#### Provided material ####

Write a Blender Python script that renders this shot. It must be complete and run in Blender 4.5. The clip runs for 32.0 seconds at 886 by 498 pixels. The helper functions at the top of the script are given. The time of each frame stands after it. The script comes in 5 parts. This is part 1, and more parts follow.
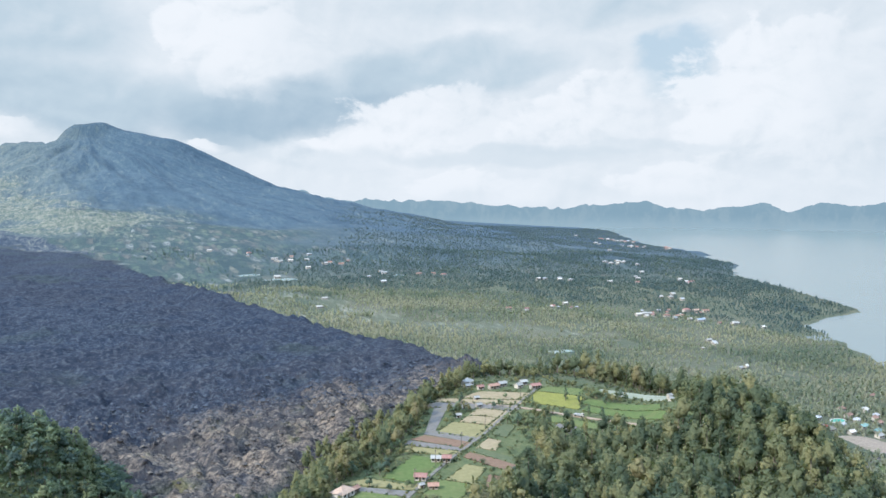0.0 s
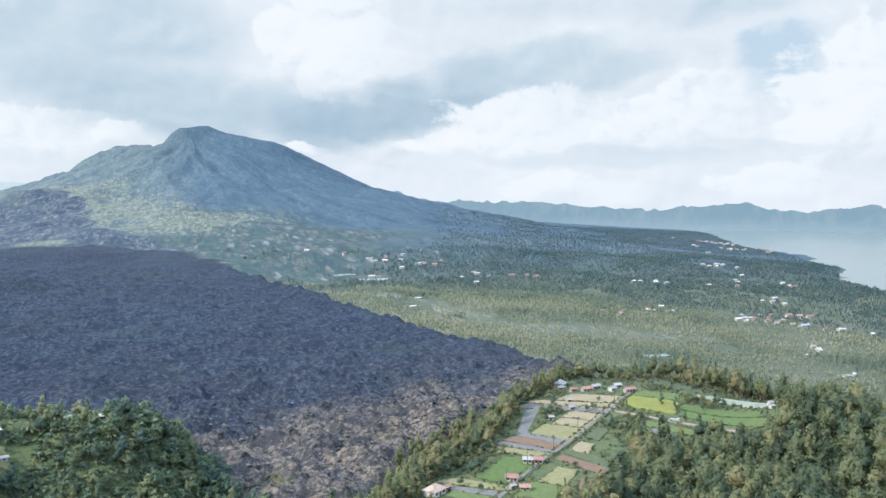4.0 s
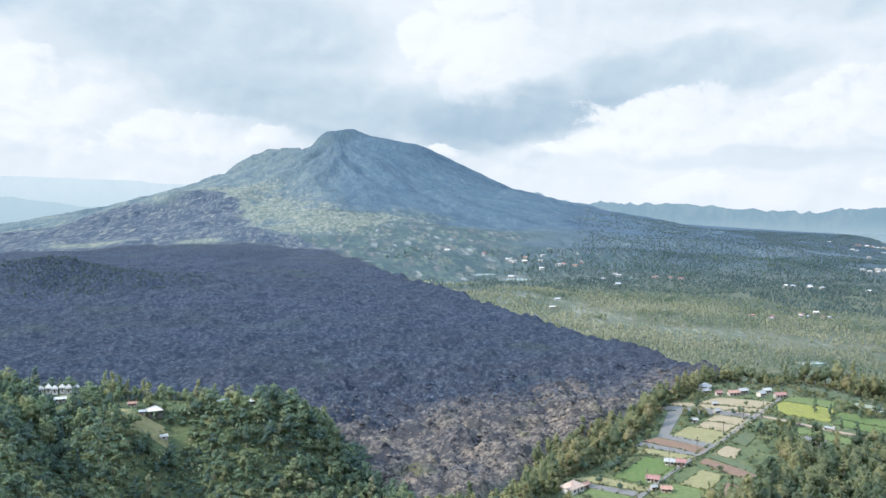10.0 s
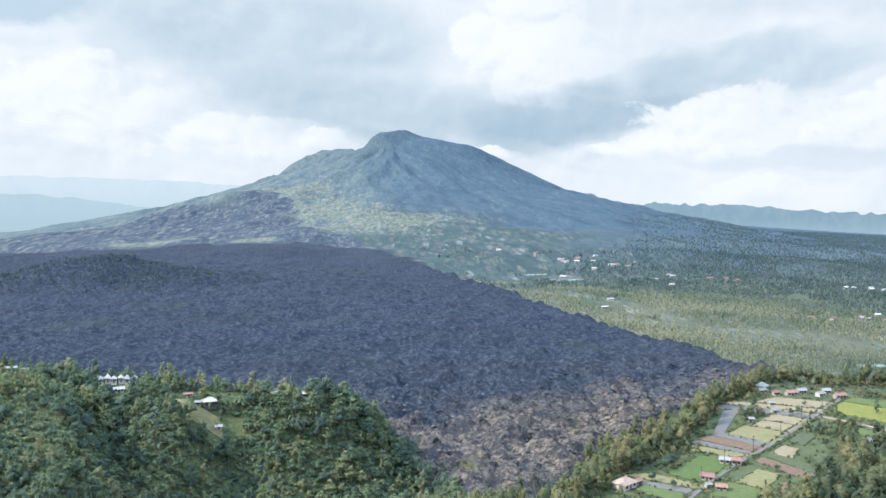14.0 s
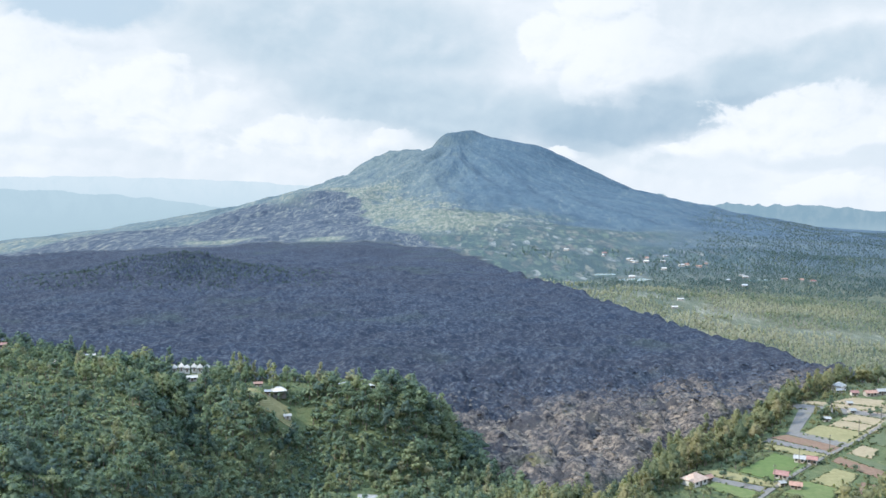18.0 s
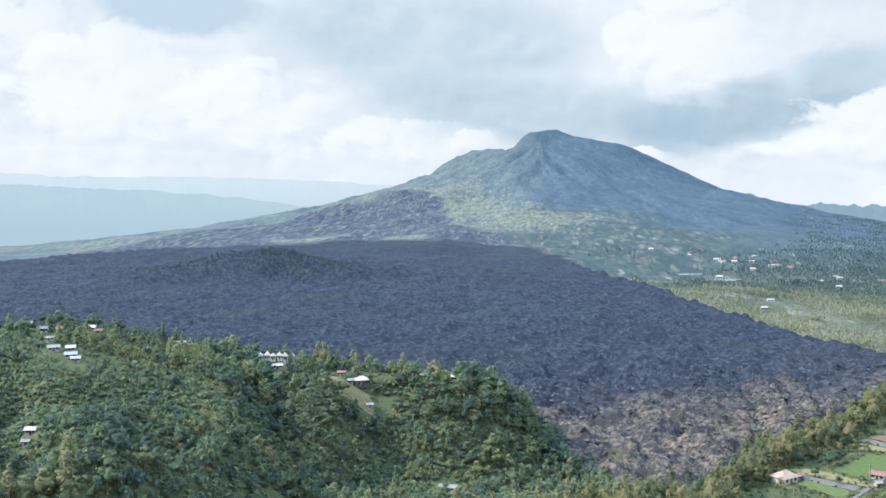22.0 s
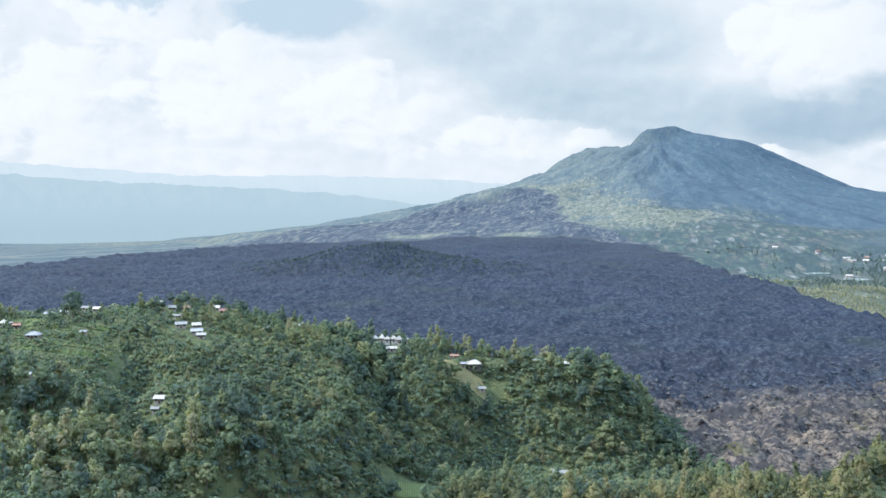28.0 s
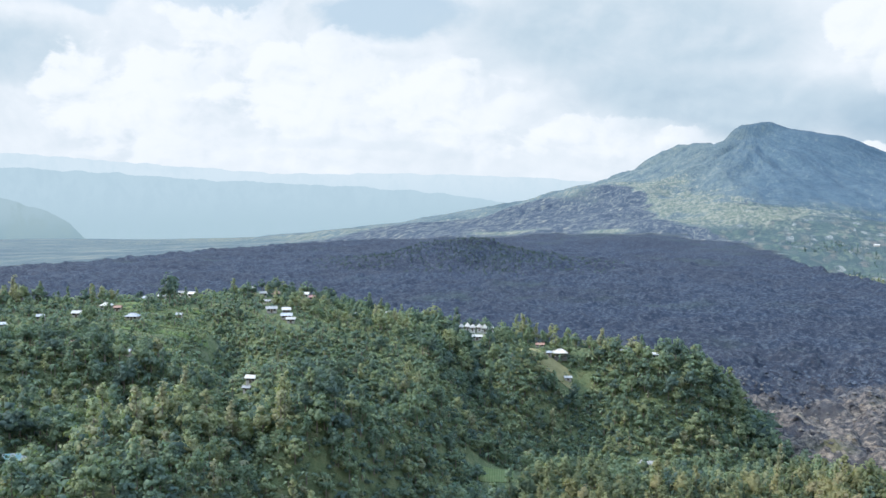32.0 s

####

> _Aim of the exercise_
Skip every picture and transcribe the data above exactly.

> _Solution for this exercise_
Write a Blender Python script that renders this shot. It must be complete and run in Blender 4.5. The clip runs for 32.0 seconds at 886 by 498 pixels. The helper functions at the top of the script are given. The time of each frame stands after it. The script comes in 5 parts. This is part 1, and more parts follow.
0.0 s
4.0 s
10.0 s
14.0 s
18.0 s
22.0 s
28.0 s
32.0 s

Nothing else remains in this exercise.